Like his previously acclaimed work Dixieland Delight, On Rocky Top takes readers into the wild, frequently unbelievable world of big-time college football. Travis not only shows everything that makes it entertaining and engaging, but also the fallout that negatively affects good people when predictions go awry and high expectations aren't met.

3 Comments on this post:

By: govskeptic on 10/26/09 at 7:00

The game of football whether college or pros goes through
changes on offense or defense. A coach and program that
can make affective changes in those schemes can be on
a winning run for a few yrs until others catch on and up.
Just as they are catching on some other programs
changes the schemes again. Coach Fulmer & staff over
his last 5-7 yrs apparently were always trying to catch up!
Look forward to reading this book.

By: maych on 10/26/09 at 12:23

Just like Bill Battle, Johnny Majors, and others before him, Coach Fulmer got treated horribly by the UT AD and University Administration. Apparently folks in K'town don't know what loyalty is--like these coaches had to the University. I was really disappointed but not completely shocked as to what happened to Coach Fulmer. He is a good man who got the raw end of an unfair, behind-the-back-crumple-to-the-wealthy alumni whines about getting a new coach.

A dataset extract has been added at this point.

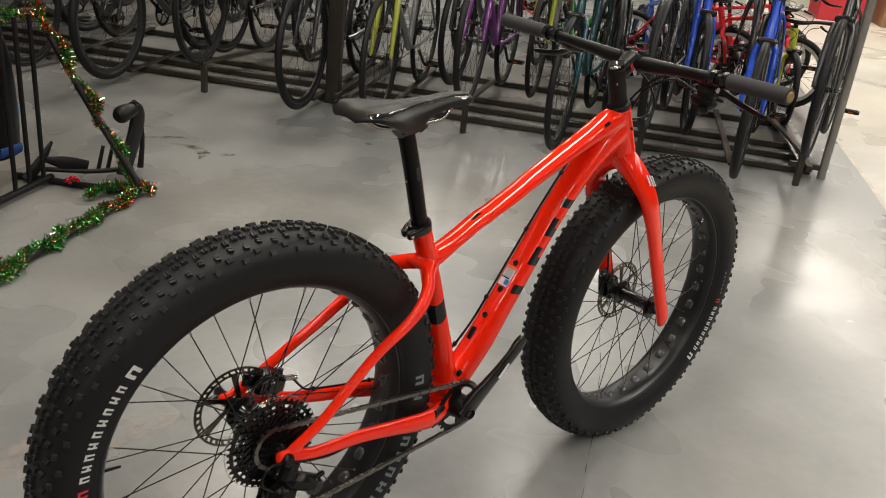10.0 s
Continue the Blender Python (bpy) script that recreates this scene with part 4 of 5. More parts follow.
shifter = part("shifter", Geo().box(BC + V(0.010, -0.190, -0.020), (0.034, 0.040, 0.030), Matrix.Rotation(radians(20), 4, "Y"), 0.008).box(BC + V(0.016, -0.180, -0.042), (0.040, 0.052, 0.026), Matrix.Rotation(radians(30), 4, "Y"), 0.010).tube([(*(BC + V(-0.006, -0.196, 0.010)), 0.0165), (*(BC + V(-0.006, -0.210, 0.011)), 0.0165)], 3, n=18, side=(0, 0, 1)).tube([(*(BC + V(0.020, -0.168, -0.036)), 0.008), (*(BC + V(0.026, -0.146, -0.032)), 0.006)], 4, n=12), M_SHIFTER, handlebar, "black trigger shifter")
part("shifter_lever", Geo().tube([(*(BC + V(0.010, -0.185, -0.050)), 0.010, 0.004), (*(BC + V(-0.010, -0.200, -0.060)), 0.011, 0.004), (*(BC + V(-0.024, -0.212, -0.060)), 0.007, 0.003)], 8, n=10), M_SHIFTER, shifter)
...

All I can say is LANE KIFFIN beware--Big Orange Country is ruthless!

By: govskeptic on 10/26/09 at 4:46

Some folks think loyalty ranks higher than ability to beat
a traditional foe in the game of football. Many of us think
loyalty is great as long as competence keeps up. You
can't pay a salesman the month for suits he sold last month and was paid for at that time. Many coaches are
being paid this month for the same sucess they had last
month-Titans may be in the same situation.